— GIVEN RECORDS —
------------------------------

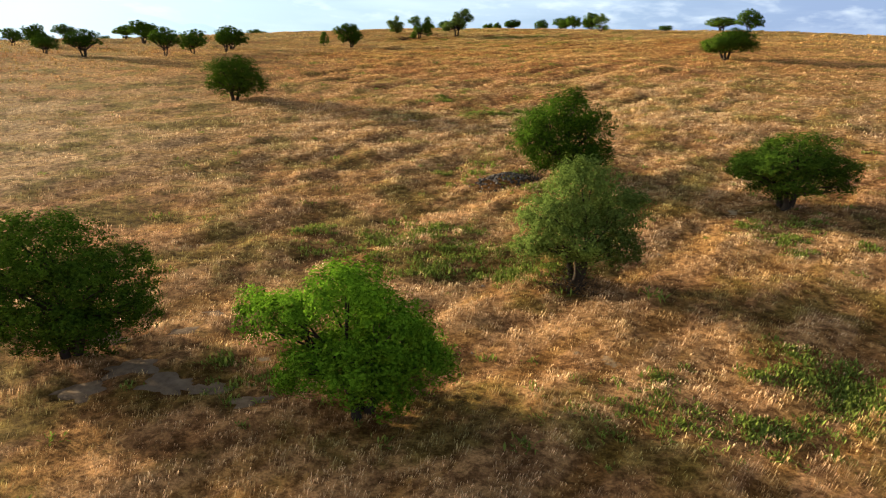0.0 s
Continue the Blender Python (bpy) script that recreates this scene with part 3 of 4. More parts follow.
FORMS = {
    ("dome", 0): ((-0.20, 0.60, 0.24), (0.15, 0.68, 0.24), (0.30, 0.48, 0.20), (-0.33, 0.42, 0.17), (0.0, 0.42, 0.26), (0.05, 0.78, 0.17)),
    ("dome", 1): ((-0.25, 0.55, 0.22), (0.0, 0.72, 0.24), (0.27, 0.58, 0.22), (0.38, 0.40, 0.13), (-0.05, 0.42, 0.25), (-0.38, 0.38, 0.13)),
    ("spread", 0): ((-0.28, 0.62, 0.20), (0.0, 0.76, 0.20), (0.27, 0.66, 0.20), (0.10, 0.55, 0.22), (-0.12, 0.52, 0.20), (0.42, 0.52, 0.10), (-0.43, 0.50, 0.10)),
    ("spread", 1): ((-0.30, 0.68, 0.18), (-0.05, 0.74, 0.22), (0.22, 0.60, 0.22), (0.38, 0.50, 0.13), (-0.20, 0.50, 0.18), (0.05, 0.50, 0.20))}
KINDS = {}
for look_of, (shape, leaves, size) in {"dome": ("dome", 22000, 0.0140), "spread": ("spread", 22000, 0.0135), "airy": ("airy", 20000, 0.0120), "shrub": ("shrub", 12000, 0.018)}.items():
    for v in range(2):
        form = FORMS.get((look_of, v), ())
        KINDS[look_of, v, True] = tree_meshes(11 * v + len(look_of), shape, leaves, size, form)
        KINDS[look_of, v, False] = tree_meshes(11 * v + len(look_of), shape, leaves // 3, size * 1.65, form)
CROWNS = {}
WORDS = {
    "dark": "tree with a dense dark green rounded crown", "mid": "tree with a full leafy green crown", "bright": "tree with a bright yellow-green leafy crown",
    "light": "tree with a thin grey-green feathery crown"}
tree_count = [0]


def tree(x, y, width, height, look_of, hue, near=False, note="on the dry meadow", boughs=()):
    """A tree with its trunk and crown; repeats share meshes."""
    v = tree_count[0] % 2
    turn = tree_count[0] * 77.0
    tree_count[0] += 1
    if boughs:
        turn = 0.0
        KINDS[boughs] = tree_meshes(tree_count[0], look_of, 46000, 0.0088, boughs)
    trunk, limbs, crown = KINDS[boughs or (look_of, v, near)]
    key = (boughs or (look_of, v, near), hue)
    if key not in CROWNS:
        CROWNS[key] = crown.copy()
        CROWNS[key].materials.append(LEAF[hue])
    base = new("shrub" if look_of == "shrub" else "tree")
    base.empty_display_size = 0.2
    base.matrix_world = pose(x, y, land_at(x, y) - 0.05, 0, 0, turn) @ Matrix.Diagonal((width, width, height, 1))
    tagged(base, f"{WORDS[hue]} {note}", "shrub" if look_of == "shrub" else "tree", "trees of the meadow")
    part("trunk", trunk, base, "short forked grey-brown trunk")
    part("branching", limbs, base)
    part("crown", CROWNS[key], base)
    return base


tree(-37.2, -64.6, 9.9, 8.0, "dome", "dark", True, boughs=((-0.03, 0.71, 0.24), (0.26, 0.53, 0.2), (0.39, 0.36, 0.13), (-0.31, 0.53, 0.21), (-0.08, 0.31, 0.26), (0.17, 0.22, 0.16), (-0.37, 0.24, 0.17)))
tree(-23.2, -70.1, 9.8, 7.7, "dome", "bright", True, boughs=((-0.05, 0.73, 0.20), (-0.37, 0.61, 0.16), (-0.25, 0.33, 0.14), (0.31, 0.36, 0.15), (0.15, 0.55, 0.18), (0, 0.36, 0.23), (0.15, 0.18, 0.12)))
tree(-10.2, -57.3, 9.2, 8.2, "airy", "light", True, boughs=((0, 0.71, 0.27), (-0.27, 0.52, 0.19), (0.29, 0.55, 0.21), (0, 0.33, 0.27), (0.31, 0.29, 0.15), (-0.31, 0.29, 0.13)))
tree(-4.9, -35.9, 11.0, 9.1, "dome", "dark", True, boughs=((-0.05, 0.69, 0.25), (-0.3, 0.54, 0.2), (0.2, 0.54, 0.2), (0.28, 0.32, 0.15), (-0.14, 0.29, 0.22), (0.07, 0.26, 0.19), (-0.37, 0.42, 0.16)))
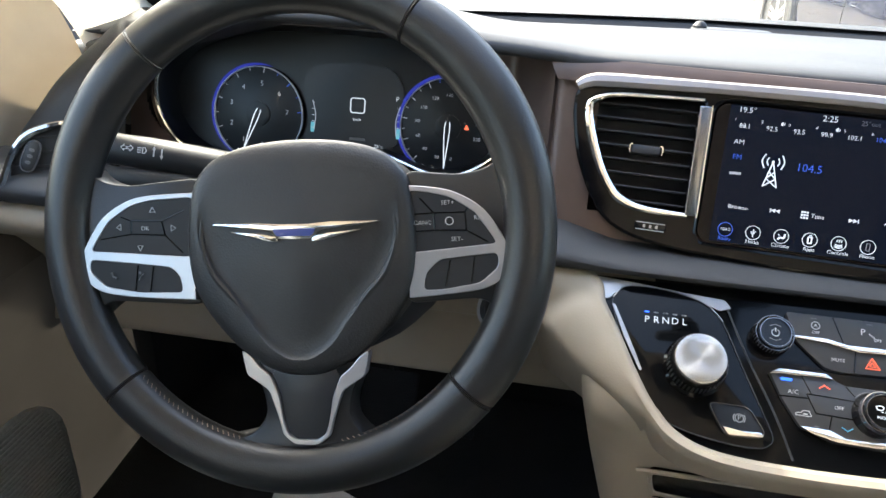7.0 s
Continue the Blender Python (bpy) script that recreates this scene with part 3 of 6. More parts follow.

------------------------------

— EXERCISE BRIEF —
Every line above that contains the word "scene" should be reported.

— ANSWER IN FULL —
Continue the Blender Python (bpy) script that recreates this scene with part 3 of 4. More parts follow.
Continue the Blender Python (bpy) script that recreates this scene with part 3 of 6. More parts follow.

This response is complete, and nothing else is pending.